Dice the carrots and onions. Preheat a wide skillet or a saucepan to medium; pour 2 tablespoons of olive oil, leave for a minute to warm. Place the carrots and onions into the skillet/pan, season with ½ teaspoon sea salt. Cook until softened (8 to 10 minutes), stirring occasionally. Mince the garlic, stir into the vegetables.
Add oregano and cook until for about half a minute, till you smell the spices.
Add the ground turkey, season with the remaining sea salt. Stir constantly breaking the meat with the spoon. Cook until all the turkey is browned.

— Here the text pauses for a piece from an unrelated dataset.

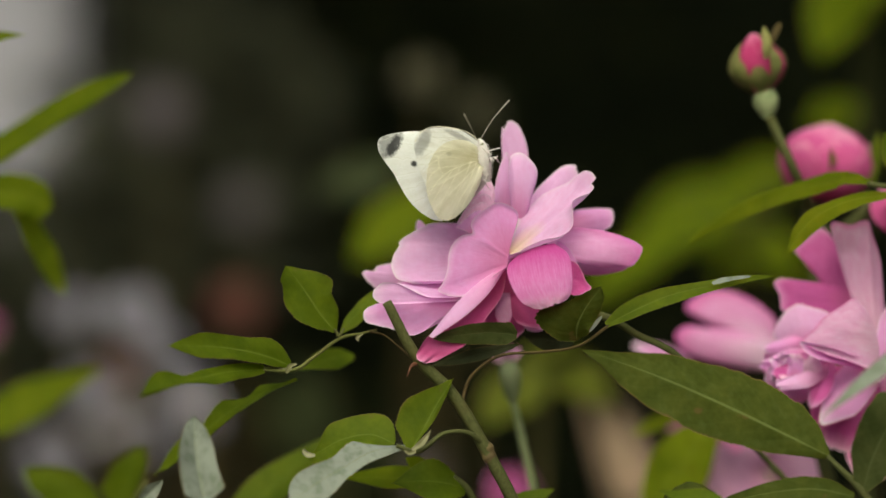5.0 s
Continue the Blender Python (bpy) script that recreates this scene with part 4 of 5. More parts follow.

Stir in tomato paste; add the wine and stir until the vegetables and the turkey have absorbed it. Add the tomato sauce/puree; stir well again. Let simmer for a few seconds, then turn the heat to low and leave the skillet/pan on the burner while you are cooking the pasta.
In a large pot, bring enough water to boil. Add salt and the spaghetti; cook until al dente, stirring occasionally. Ladle about a cup of starchy spaghetti water into a small bowl. Drain the spaghetti.
Add balsamic vinegar into the sauce, stir well; add a little spaghetti water if the sauce is too thick. Season to taste with salt and fresh ground pepper.
Serve the turkey Bolognese sauce on top of plates of steaming spaghetti. Garnish with sliced basil leaves and parmesan shaves.